2. My post is about somebody who bought 50 call option contracts on game stop. Call options allows you to buy a stock at a given price ($115) by a given date. Each contract is worth 100 shares. Gme is trading $209 after market. So you made stupid money on this
What was the premium though. Couldn't find it in the ss.
 
Open price was $27.35 on those, or $2,735 per contract. Not sure when he got them, but assuming he got them at $2,735, he ponied up $136,750.

Closing trade on those was $65.80, or $329,000 for his lot. Now with the after hours price action, this will go a lot higher tomorrow. Assuming it opens around $200, his lot will easily be worth over $500,000. Volatility will go up, so would not be shocked if it was $700,000 or so.
It has to crash at some point. Wonder where he put his stop in.
 
Could, but from my understanding the bull thesis with GME and the Chewy founder joining is a lot stronger than anything with AMC.
I think the longterm outlook is much better for AMC than GME.
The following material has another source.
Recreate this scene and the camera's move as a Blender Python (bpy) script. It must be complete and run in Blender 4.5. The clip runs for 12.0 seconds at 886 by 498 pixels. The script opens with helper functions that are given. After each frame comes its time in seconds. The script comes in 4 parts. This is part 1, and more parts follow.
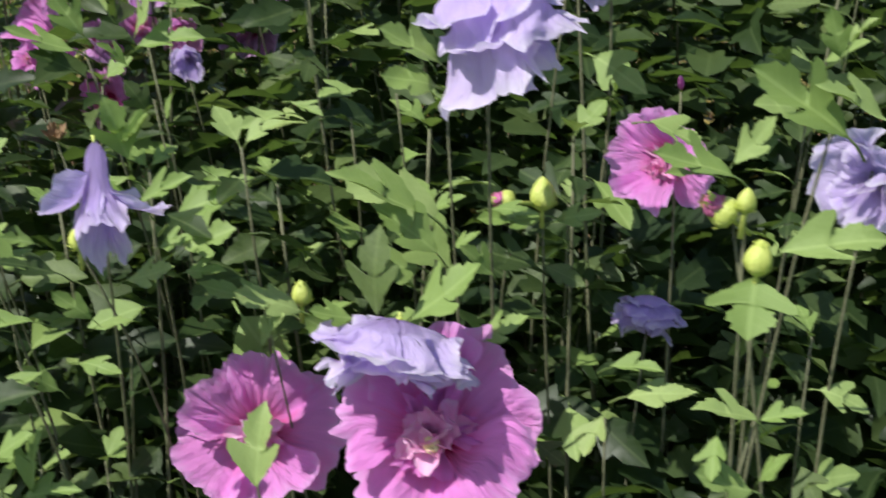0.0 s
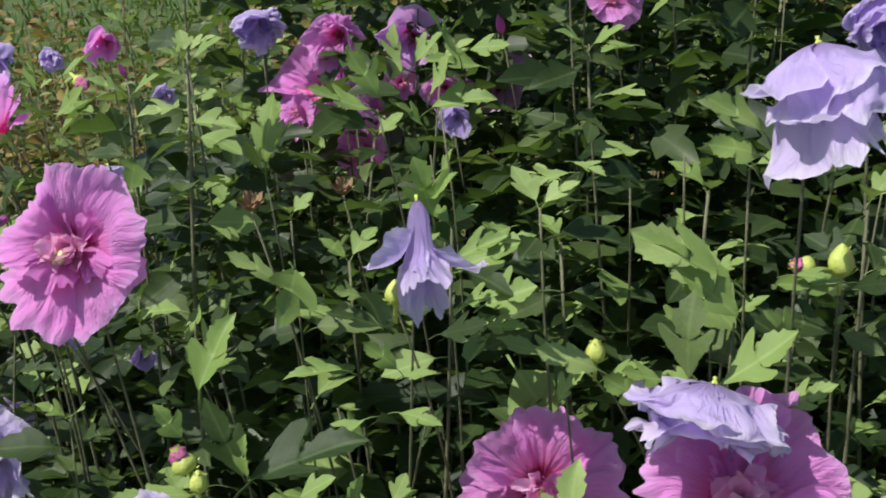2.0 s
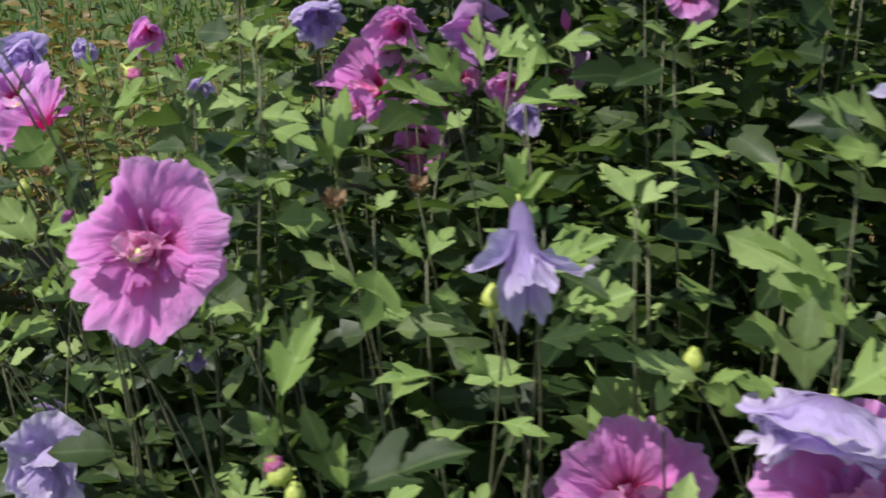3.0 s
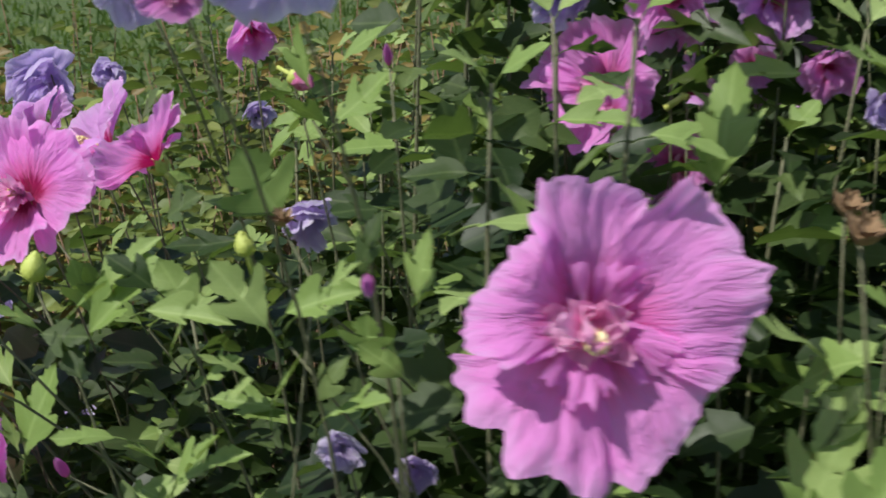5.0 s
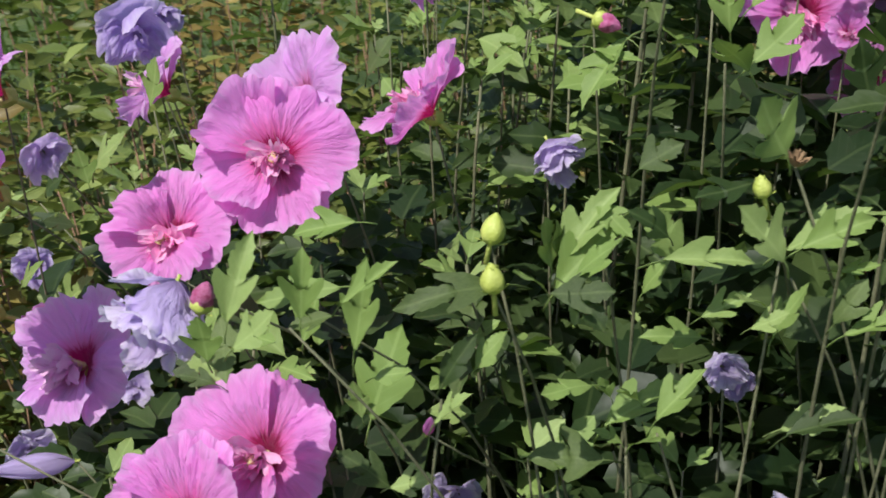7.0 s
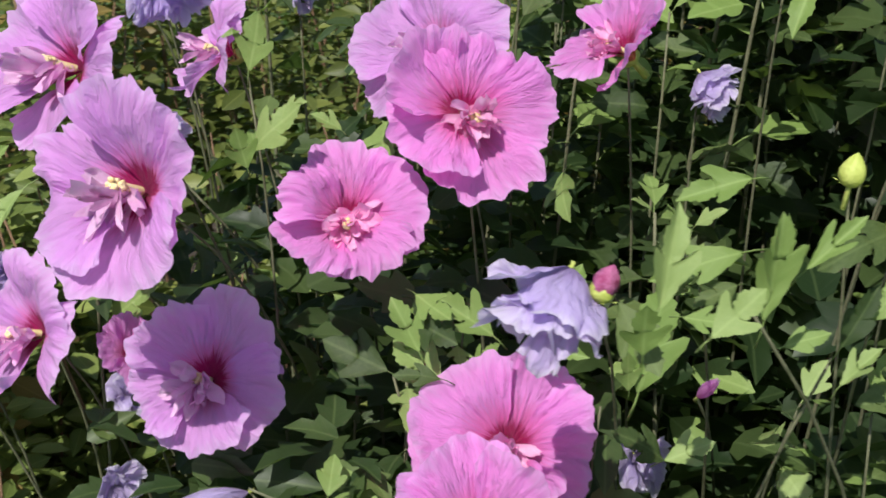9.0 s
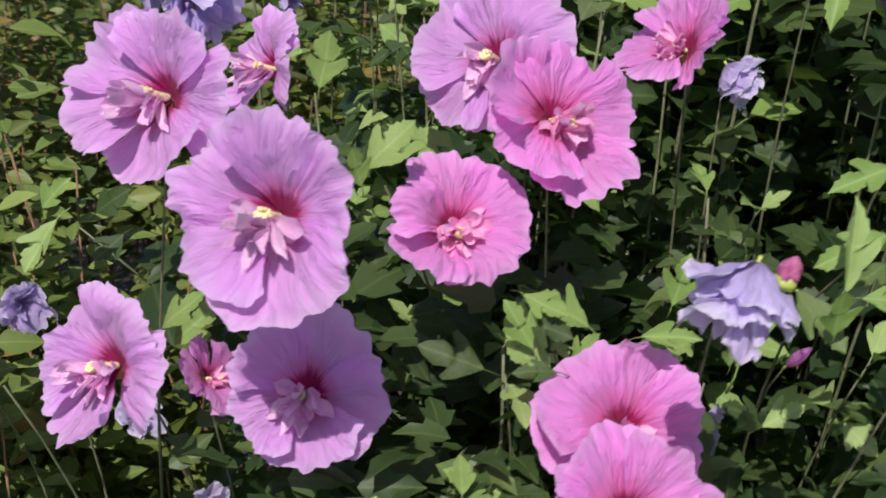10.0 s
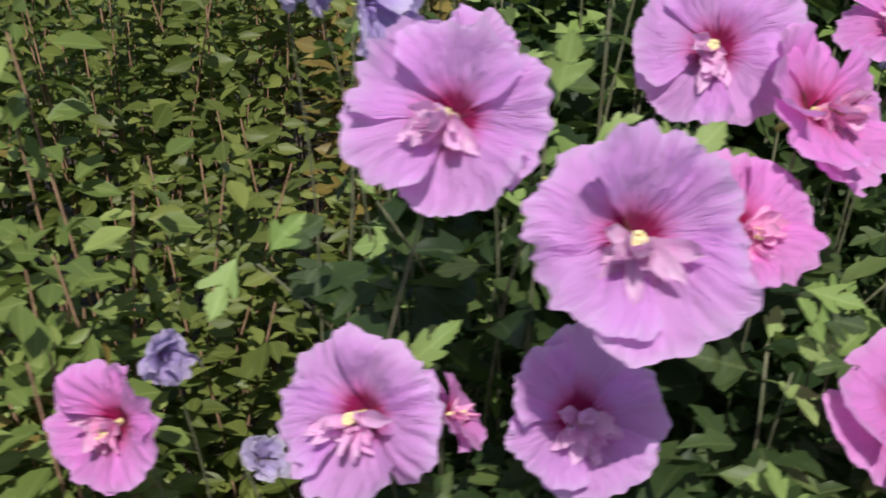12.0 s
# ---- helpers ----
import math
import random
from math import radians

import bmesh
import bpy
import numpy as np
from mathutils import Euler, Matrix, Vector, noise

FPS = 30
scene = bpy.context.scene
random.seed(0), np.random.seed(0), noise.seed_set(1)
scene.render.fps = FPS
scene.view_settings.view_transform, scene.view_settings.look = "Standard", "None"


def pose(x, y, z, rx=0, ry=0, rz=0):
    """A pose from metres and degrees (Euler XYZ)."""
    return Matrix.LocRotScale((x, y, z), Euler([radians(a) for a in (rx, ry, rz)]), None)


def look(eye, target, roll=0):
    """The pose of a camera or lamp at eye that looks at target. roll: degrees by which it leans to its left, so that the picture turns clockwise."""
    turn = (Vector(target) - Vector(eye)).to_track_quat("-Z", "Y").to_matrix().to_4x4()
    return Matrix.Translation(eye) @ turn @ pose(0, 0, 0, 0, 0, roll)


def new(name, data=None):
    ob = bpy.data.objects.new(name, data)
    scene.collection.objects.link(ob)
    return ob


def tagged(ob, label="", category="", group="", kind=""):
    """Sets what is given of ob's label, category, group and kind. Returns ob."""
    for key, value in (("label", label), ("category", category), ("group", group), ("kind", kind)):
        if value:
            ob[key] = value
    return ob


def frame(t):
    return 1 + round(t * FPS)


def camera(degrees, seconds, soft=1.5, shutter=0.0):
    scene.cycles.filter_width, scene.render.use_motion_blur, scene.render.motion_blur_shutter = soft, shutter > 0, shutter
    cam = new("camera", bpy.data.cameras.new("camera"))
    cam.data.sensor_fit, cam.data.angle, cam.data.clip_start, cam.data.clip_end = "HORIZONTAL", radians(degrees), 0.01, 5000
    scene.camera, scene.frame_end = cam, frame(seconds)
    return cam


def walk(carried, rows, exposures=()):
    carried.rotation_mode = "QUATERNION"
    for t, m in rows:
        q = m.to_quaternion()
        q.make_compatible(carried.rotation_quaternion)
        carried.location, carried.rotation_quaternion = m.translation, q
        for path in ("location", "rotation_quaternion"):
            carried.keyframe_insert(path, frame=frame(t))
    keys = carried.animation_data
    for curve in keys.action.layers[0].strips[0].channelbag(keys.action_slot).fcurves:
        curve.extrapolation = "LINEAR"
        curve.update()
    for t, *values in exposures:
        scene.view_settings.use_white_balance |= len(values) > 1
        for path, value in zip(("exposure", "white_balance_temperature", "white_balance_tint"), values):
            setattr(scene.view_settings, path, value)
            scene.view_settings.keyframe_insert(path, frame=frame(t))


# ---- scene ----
# ---------------- camera ----------------
EYE = 1.35
cam = camera(40.0, 12.0, soft=1.75, shutter=0.5)
PATH = [
    (0.0, 0.003, 0.002, 0.003, -0.00, -22.00, 0.33),
    (0.5, -0.039, -0.003, 0.011, 1.05, -20.43, 0.11),
    (1.0, -0.063, -0.007, 0.031, 2.86, -20.21, 0.38),
    (1.5, -0.076, -0.011, 0.027, 5.02, -19.90, 0.85),
    (2.0, -0.094, -0.015, 0.020, 6.69, -19.93, 1.07),
    (2.5, -0.112, -0.010, 0.014, 6.92, -20.07, 0.98),
    (3.0, -0.159, 0.007, 0.012, 6.51, -20.00, 0.28),
    (3.5, -0.285, 0.032, -0.019, 4.78, -17.66, -1.30),
    (5.3, -0.549, 0.286, -0.075, -4.10, -18.65, 2.27),
    (5.5, -0.610, 0.263, -0.061, -6.72, -19.45, 2.03),
    (6.0, -0.716, 0.245, -0.036, -11.82, -20.72, 1.86),
    (6.5, -0.827, 0.284, -0.057, -15.02, -21.56, 1.44),
    (7.0, -0.898, 0.328, -0.037, -18.94, -22.94, 0.91),
    (7.5, -0.977, 0.369, -0.034, -23.13, -23.97, 0.61),
    (7.7, -1.026, 0.381, -0.037, -24.51, -24.01, 0.33),
    (9.3, -1.213, 0.591, -0.048, -39.71, -25.97, -0.54),
    (9.5, -1.245, 0.604, -0.048, -41.53, -25.62, -0.91),
    (10.0, -1.335, 0.678, -0.019, -48.00, -27.32, -0.54),
    (10.5, -1.377, 0.741, -0.033, -52.06, -27.24, -1.31),
    (11.0, -1.364, 0.823, -0.033, -53.84, -28.79, -0.42),
    (11.5, -1.393, 0.891, -0.019, -57.98, -29.37, -1.11),
    (12.0, -1.478, 0.979, -0.020, -61.53, -28.71, -1.43),
]
walk(cam, [(t, pose(x, y, z + EYE, 90 + pitch, roll, yaw)) for t, x, y, z, yaw, pitch, roll in PATH], exposures=[(0.0, 0.22), (1.0, 0.15), (3.0, 0.03), (3.5, 0.01), (5.5, -0.10), (6.0, -0.07), (7.5, 0.0), (9.5, -0.05), (11.0, -0.17), (11.5, -0.18), (12.0, -0.14)])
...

Both could easily go bankrupt, though.
 
I was too scared to get into GME, I didn't think it would go this high. I figured they would drive the price up to $50-$60 and then it would crash. It has to be a ticking time bomb.
 
The suits are losing their asses on GameStop. At some point they will need to cover. They will take huge losses. Why is it so hard to understand what WSB is doing?
I don't think people are confused at what WSB folks are doing...it's pretty clear...

Remember, WSB folks have to exit their trades also...
 
I don't think people are confused at what WSB folks are doing...it's pretty clear...

Remember, WSB folks have to exit their trades also...

Yeah but they are on the winning side. Price only goes down when they sell to the short sellers.